Comprendre l'incompréhensible, sonder les rouages de la radicalisation dans un mouvement à la fois personnel (un écho direct au destin de ses grands-parents, qui ont rejoint les rangs de la jeunesse hitlérienne puis de la SS, au cœur de la Seconde Guerre mondiale) et sociétal (un embrigadement qui dépasse sensiblement nos propres frontières), en jouant la carte d'une fiction férocement imprégnée par le réel, qui n'a jamais peur de la brutalité à la fois physique et psychologique qu'elle expose sans retenu.

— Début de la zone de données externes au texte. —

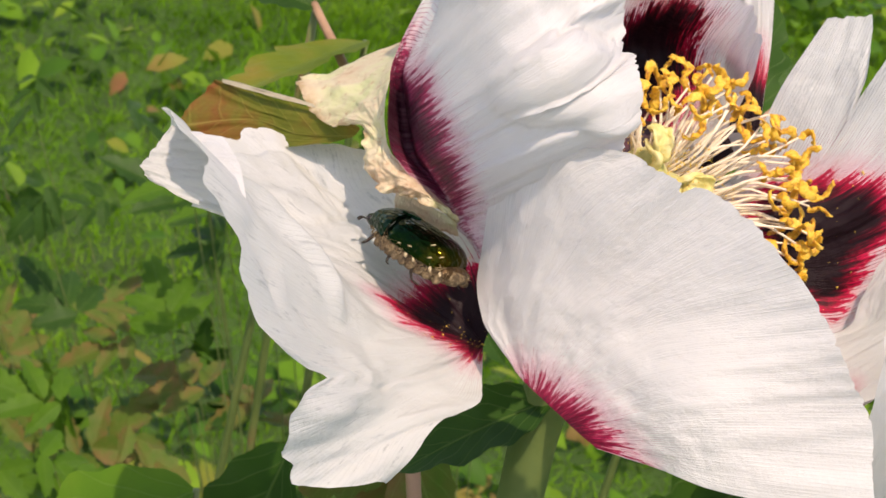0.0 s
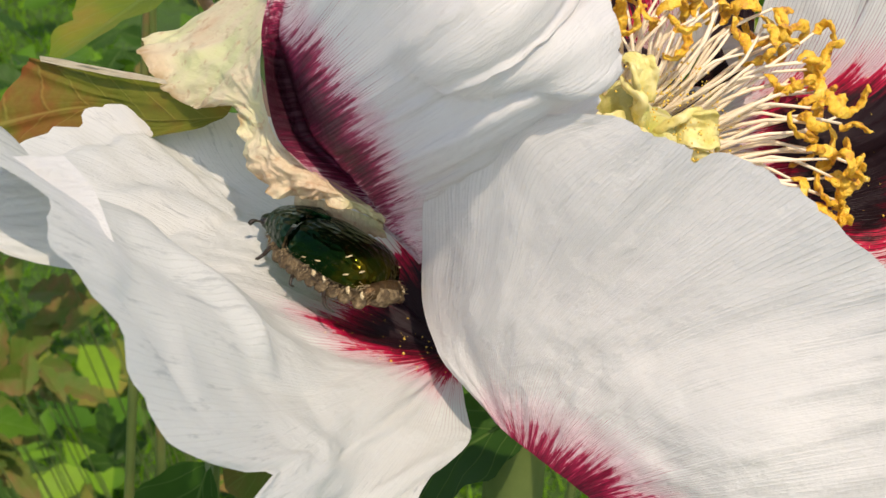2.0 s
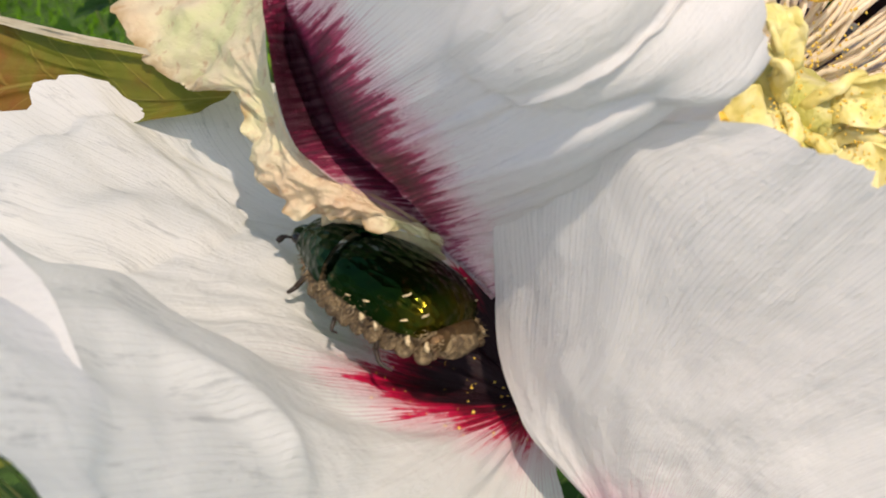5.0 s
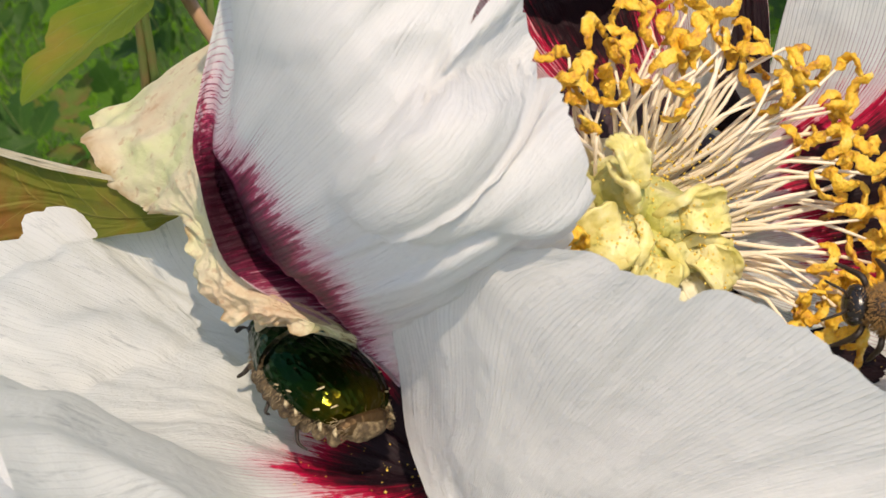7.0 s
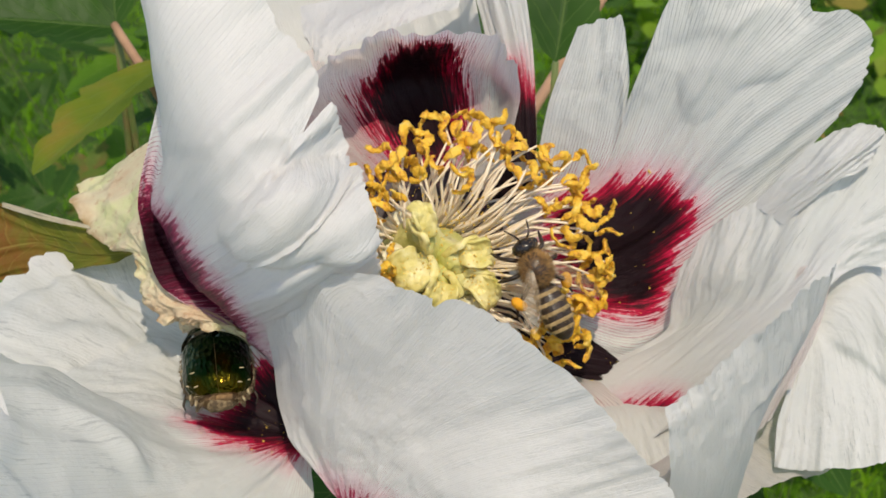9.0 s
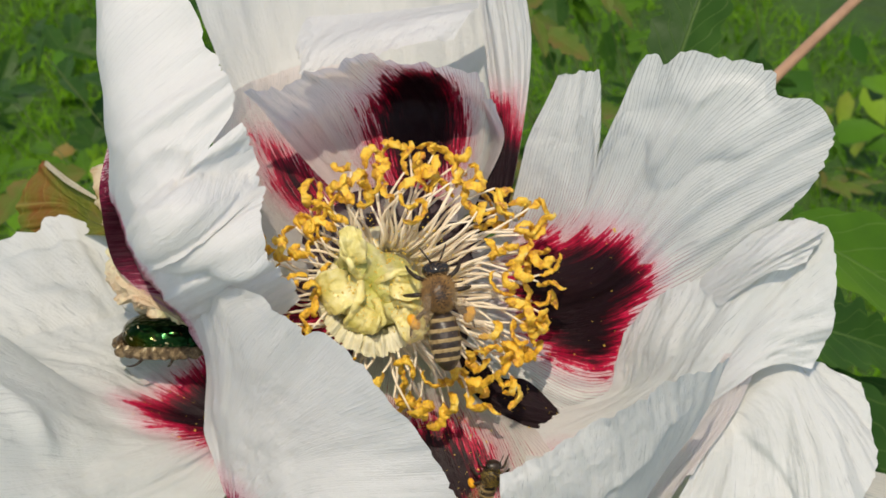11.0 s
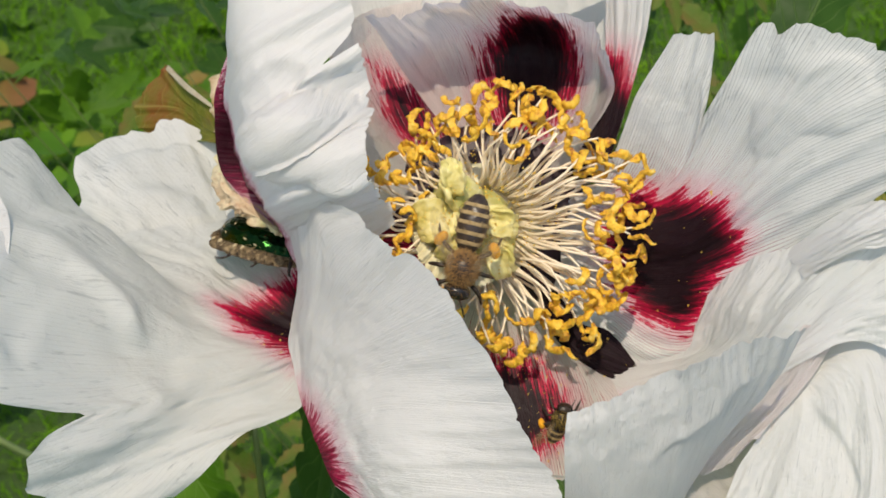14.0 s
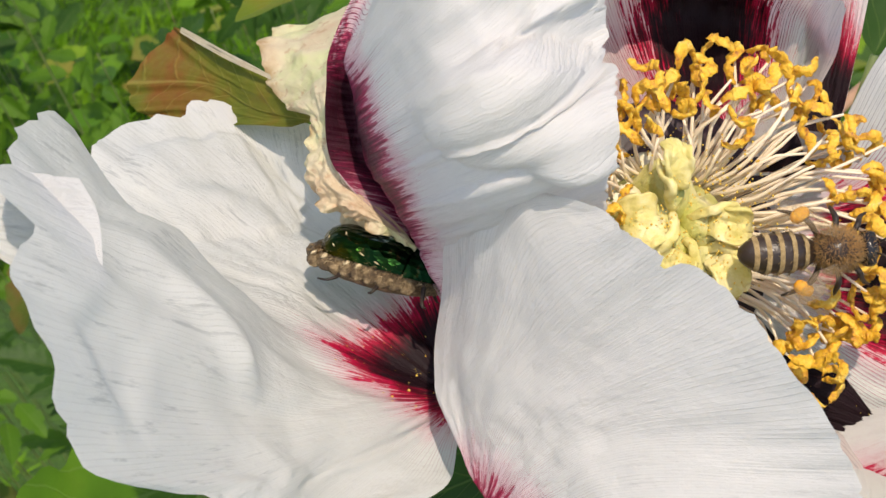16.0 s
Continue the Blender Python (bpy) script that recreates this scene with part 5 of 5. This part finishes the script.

Pas un petit pari donc, cloué aux espoirs biaisés d'une gamine à peine sortie de l'adolescence Jessica, dix-neuf ans au compteur et désireuse de quitter son existence misérable et épuisante, à tel point qu'elle voit dans la proposition de son amie Laila, de partir avec elle pour Raqqa et intégrer une maison de futures épouses de combattants où elle sera renommée Rabia (premier signe d'une perte totale de son identité), mais où elle se retrouvera très vite prisonnière sous le joug de la domination de " Madame ".

Copyright Omar Rammal/Films Grand Huit

Une maîtresse/gouvernante de cette entreprise sinistre où ses compétences administratives et sa foi dévote ont fait d’elle la seule à pouvoir l’assumer, elle qui s'efforce à maintenir ce no man's land entièrement cultivé par le patriarcat, où les jeunes femmes sont encouragées à se mépriser les unes les autres, pour mieux être totalement soumises.
Séparée de Laila à qui l'on attribue un mari, et victime de la constitution horrible de son propre mariage, Jessica/Rabia est suffisamment démoralisée pour devenir la servante de Madame (qui briguera le statut de simili-mère de substitution incroyablement glaciale), ce qui l'a placera aux premières loges de cette mécanique de tromperie des femmes pieuses, dont elle deviendra également un maillon.

Embaumé dans une photographie volontairement austère d'Agnès Godard (collaboratrice de longue date de Claire Denis), qui ne fait que surligner la zone grise morale et ambiguë dans laquelle Jessica/Rabia doit errer pour assurer sa propre survie (sacrifier - clairement - les autres à sa place), elle qui a délaissé la solitude et le manque de considération de son quotidien au cœur des affres du monde capitalisme, pour retrouver le même chaos, en plus brutal et privatif, dans les bras d'un fanatisme religieux qui va lentement mais sûrement la transformer; Rabia se fait tout autant une exploration accrue et crue de la mécanique implacable de l'endoctrinement religieux, qu'un captivant portrait de femme sur une gamine désespérée qui se (re)construit dans la perte violente de son innocence, la torture - multiple - et la haine.

Empathique et dénué de tout jugement putassier, visant jusqu'à l'épure - dans son écriture comme dans sa mise en scène - l'électro-choc pur et simple, ce cauchemar sur pellicule ne serait cependant rien sans les partitions impressionnantes et investies du tandem Meghan Northam/Lubna Azabal.
On appelle ça un sacré premier effort.